Transcribe the material verbatim in full; the pictures do not belong in the copy.

» **Stored data**
┄┄┄┄┄┄

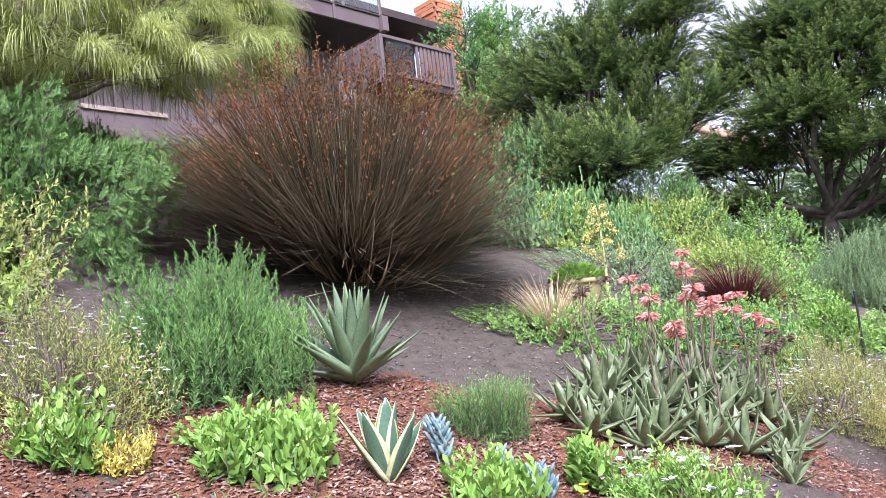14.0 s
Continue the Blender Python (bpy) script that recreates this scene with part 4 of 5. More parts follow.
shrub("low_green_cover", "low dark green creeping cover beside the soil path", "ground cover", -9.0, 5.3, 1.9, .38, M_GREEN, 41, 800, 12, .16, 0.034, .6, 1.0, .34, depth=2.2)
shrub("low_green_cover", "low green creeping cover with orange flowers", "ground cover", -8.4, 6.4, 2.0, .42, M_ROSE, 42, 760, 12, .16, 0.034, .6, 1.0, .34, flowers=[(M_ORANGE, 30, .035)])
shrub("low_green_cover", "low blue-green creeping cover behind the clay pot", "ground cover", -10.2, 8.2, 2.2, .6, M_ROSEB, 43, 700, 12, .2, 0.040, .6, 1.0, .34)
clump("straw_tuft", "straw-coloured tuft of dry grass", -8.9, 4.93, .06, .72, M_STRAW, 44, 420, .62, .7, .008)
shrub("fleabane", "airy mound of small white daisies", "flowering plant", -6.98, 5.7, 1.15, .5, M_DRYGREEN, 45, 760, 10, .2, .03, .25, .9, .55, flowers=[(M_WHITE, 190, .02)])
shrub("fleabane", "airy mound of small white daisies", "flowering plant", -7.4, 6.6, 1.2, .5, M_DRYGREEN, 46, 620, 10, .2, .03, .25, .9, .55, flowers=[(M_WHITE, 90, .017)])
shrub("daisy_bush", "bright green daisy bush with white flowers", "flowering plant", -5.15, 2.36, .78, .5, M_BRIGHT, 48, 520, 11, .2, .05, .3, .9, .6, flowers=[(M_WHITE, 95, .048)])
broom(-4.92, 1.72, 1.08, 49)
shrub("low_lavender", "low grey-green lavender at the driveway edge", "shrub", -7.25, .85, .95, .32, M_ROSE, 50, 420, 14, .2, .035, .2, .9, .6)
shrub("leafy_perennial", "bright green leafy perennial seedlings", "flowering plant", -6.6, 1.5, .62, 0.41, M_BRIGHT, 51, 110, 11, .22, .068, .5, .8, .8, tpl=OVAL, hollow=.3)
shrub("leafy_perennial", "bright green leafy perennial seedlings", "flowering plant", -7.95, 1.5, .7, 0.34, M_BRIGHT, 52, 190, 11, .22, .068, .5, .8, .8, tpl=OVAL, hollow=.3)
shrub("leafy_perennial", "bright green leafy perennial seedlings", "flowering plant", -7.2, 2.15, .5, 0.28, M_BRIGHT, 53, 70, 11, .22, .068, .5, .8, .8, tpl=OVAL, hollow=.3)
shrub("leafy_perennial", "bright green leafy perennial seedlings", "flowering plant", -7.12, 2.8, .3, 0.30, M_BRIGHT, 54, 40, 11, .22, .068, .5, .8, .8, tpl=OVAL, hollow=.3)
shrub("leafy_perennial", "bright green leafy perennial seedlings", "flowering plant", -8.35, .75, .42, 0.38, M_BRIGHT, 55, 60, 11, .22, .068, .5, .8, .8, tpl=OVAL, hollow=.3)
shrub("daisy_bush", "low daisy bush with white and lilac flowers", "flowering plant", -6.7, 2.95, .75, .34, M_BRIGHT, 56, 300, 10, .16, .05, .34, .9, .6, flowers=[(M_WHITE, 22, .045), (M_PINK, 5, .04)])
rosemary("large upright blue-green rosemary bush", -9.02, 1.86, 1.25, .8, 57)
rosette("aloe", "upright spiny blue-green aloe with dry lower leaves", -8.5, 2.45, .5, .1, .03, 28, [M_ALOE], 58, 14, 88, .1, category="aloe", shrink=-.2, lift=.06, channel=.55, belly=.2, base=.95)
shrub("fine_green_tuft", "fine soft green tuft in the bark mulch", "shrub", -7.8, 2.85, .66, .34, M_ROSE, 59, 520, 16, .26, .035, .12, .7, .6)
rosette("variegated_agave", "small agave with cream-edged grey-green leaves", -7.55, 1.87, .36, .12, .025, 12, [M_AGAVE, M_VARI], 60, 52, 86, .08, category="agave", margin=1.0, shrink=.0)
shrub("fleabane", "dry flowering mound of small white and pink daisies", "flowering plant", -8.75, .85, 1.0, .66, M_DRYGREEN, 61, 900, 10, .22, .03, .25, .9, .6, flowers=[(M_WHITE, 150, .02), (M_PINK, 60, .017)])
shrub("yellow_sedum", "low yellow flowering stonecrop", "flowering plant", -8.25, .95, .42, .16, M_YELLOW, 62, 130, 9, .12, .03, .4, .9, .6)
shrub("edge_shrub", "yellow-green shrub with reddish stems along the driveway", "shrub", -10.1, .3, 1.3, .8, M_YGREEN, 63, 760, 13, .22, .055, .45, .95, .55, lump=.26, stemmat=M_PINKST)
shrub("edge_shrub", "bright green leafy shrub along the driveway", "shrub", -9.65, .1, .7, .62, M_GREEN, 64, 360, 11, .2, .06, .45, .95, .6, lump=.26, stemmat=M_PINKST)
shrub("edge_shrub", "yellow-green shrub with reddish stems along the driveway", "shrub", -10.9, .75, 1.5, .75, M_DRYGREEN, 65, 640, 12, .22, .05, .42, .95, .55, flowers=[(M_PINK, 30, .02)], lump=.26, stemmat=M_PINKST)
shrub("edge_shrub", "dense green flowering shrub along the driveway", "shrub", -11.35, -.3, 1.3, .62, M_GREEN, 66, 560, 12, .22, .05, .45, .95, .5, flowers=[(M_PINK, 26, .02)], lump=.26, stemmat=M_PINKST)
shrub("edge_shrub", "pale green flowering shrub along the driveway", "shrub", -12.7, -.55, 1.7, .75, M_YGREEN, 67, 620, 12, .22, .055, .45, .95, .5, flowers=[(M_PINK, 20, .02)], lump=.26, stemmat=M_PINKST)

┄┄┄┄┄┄

» **Exercise response**
14.0 s
Continue the Blender Python (bpy) script that recreates this scene with part 4 of 5. More parts follow.
shrub("low_green_cover", "low dark green creeping cover beside the soil path", "ground cover", -9.0, 5.3, 1.9, .38, M_GREEN, 41, 800, 12, .16, 0.034, .6, 1.0, .34, depth=2.2)
shrub("low_green_cover", "low green creeping cover with orange flowers", "ground cover", -8.4, 6.4, 2.0, .42, M_ROSE, 42, 760, 12, .16, 0.034, .6, 1.0, .34, flowers=[(M_ORANGE, 30, .035)])
shrub("low_green_cover", "low blue-green creeping cover behind the clay pot", "ground cover", -10.2, 8.2, 2.2, .6, M_ROSEB, 43, 700, 12, .2, 0.040, .6, 1.0, .34)
clump("straw_tuft", "straw-coloured tuft of dry grass", -8.9, 4.93, .06, .72, M_STRAW, 44, 420, .62, .7, .008)
shrub("fleabane", "airy mound of small white daisies", "flowering plant", -6.98, 5.7, 1.15, .5, M_DRYGREEN, 45, 760, 10, .2, .03, .25, .9, .55, flowers=[(M_WHITE, 190, .02)])
shrub("fleabane", "airy mound of small white daisies", "flowering plant", -7.4, 6.6, 1.2, .5, M_DRYGREEN, 46, 620, 10, .2, .03, .25, .9, .55, flowers=[(M_WHITE, 90, .017)])
shrub("daisy_bush", "bright green daisy bush with white flowers", "flowering plant", -5.15, 2.36, .78, .5, M_BRIGHT, 48, 520, 11, .2, .05, .3, .9, .6, flowers=[(M_WHITE, 95, .048)])
broom(-4.92, 1.72, 1.08, 49)
shrub("low_lavender", "low grey-green lavender at the driveway edge", "shrub", -7.25, .85, .95, .32, M_ROSE, 50, 420, 14, .2, .035, .2, .9, .6)
shrub("leafy_perennial", "bright green leafy perennial seedlings", "flowering plant", -6.6, 1.5, .62, 0.41, M_BRIGHT, 51, 110, 11, .22, .068, .5, .8, .8, tpl=OVAL, hollow=.3)
shrub("leafy_perennial", "bright green leafy perennial seedlings", "flowering plant", -7.95, 1.5, .7, 0.34, M_BRIGHT, 52, 190, 11, .22, .068, .5, .8, .8, tpl=OVAL, hollow=.3)
shrub("leafy_perennial", "bright green leafy perennial seedlings", "flowering plant", -7.2, 2.15, .5, 0.28, M_BRIGHT, 53, 70, 11, .22, .068, .5, .8, .8, tpl=OVAL, hollow=.3)
shrub("leafy_perennial", "bright green leafy perennial seedlings", "flowering plant", -7.12, 2.8, .3, 0.30, M_BRIGHT, 54, 40, 11, .22, .068, .5, .8, .8, tpl=OVAL, hollow=.3)
shrub("leafy_perennial", "bright green leafy perennial seedlings", "flowering plant", -8.35, .75, .42, 0.38, M_BRIGHT, 55, 60, 11, .22, .068, .5, .8, .8, tpl=OVAL, hollow=.3)
shrub("daisy_bush", "low daisy bush with white and lilac flowers", "flowering plant", -6.7, 2.95, .75, .34, M_BRIGHT, 56, 300, 10, .16, .05, .34, .9, .6, flowers=[(M_WHITE, 22, .045), (M_PINK, 5, .04)])
rosemary("large upright blue-green rosemary bush", -9.02, 1.86, 1.25, .8, 57)
rosette("aloe", "upright spiny blue-green aloe with dry lower leaves", -8.5, 2.45, .5, .1, .03, 28, [M_ALOE], 58, 14, 88, .1, category="aloe", shrink=-.2, lift=.06, channel=.55, belly=.2, base=.95)
shrub("fine_green_tuft", "fine soft green tuft in the bark mulch", "shrub", -7.8, 2.85, .66, .34, M_ROSE, 59, 520, 16, .26, .035, .12, .7, .6)
rosette("variegated_agave", "small agave with cream-edged grey-green leaves", -7.55, 1.87, .36, .12, .025, 12, [M_AGAVE, M_VARI], 60, 52, 86, .08, category="agave", margin=1.0, shrink=.0)
shrub("fleabane", "dry flowering mound of small white and pink daisies", "flowering plant", -8.75, .85, 1.0, .66, M_DRYGREEN, 61, 900, 10, .22, .03, .25, .9, .6, flowers=[(M_WHITE, 150, .02), (M_PINK, 60, .017)])
shrub("yellow_sedum", "low yellow flowering stonecrop", "flowering plant", -8.25, .95, .42, .16, M_YELLOW, 62, 130, 9, .12, .03, .4, .9, .6)
shrub("edge_shrub", "yellow-green shrub with reddish stems along the driveway", "shrub", -10.1, .3, 1.3, .8, M_YGREEN, 63, 760, 13, .22, .055, .45, .95, .55, lump=.26, stemmat=M_PINKST)
shrub("edge_shrub", "bright green leafy shrub along the driveway", "shrub", -9.65, .1, .7, .62, M_GREEN, 64, 360, 11, .2, .06, .45, .95, .6, lump=.26, stemmat=M_PINKST)
shrub("edge_shrub", "yellow-green shrub with reddish stems along the driveway", "shrub", -10.9, .75, 1.5, .75, M_DRYGREEN, 65, 640, 12, .22, .05, .42, .95, .55, flowers=[(M_PINK, 30, .02)], lump=.26, stemmat=M_PINKST)
shrub("edge_shrub", "dense green flowering shrub along the driveway", "shrub", -11.35, -.3, 1.3, .62, M_GREEN, 66, 560, 12, .22, .05, .45, .95, .5, flowers=[(M_PINK, 26, .02)], lump=.26, stemmat=M_PINKST)
shrub("edge_shrub", "pale green flowering shrub along the driveway", "shrub", -12.7, -.55, 1.7, .75, M_YGREEN, 67, 620, 12, .22, .055, .45, .95, .5, flowers=[(M_PINK, 20, .02)], lump=.26, stemmat=M_PINKST)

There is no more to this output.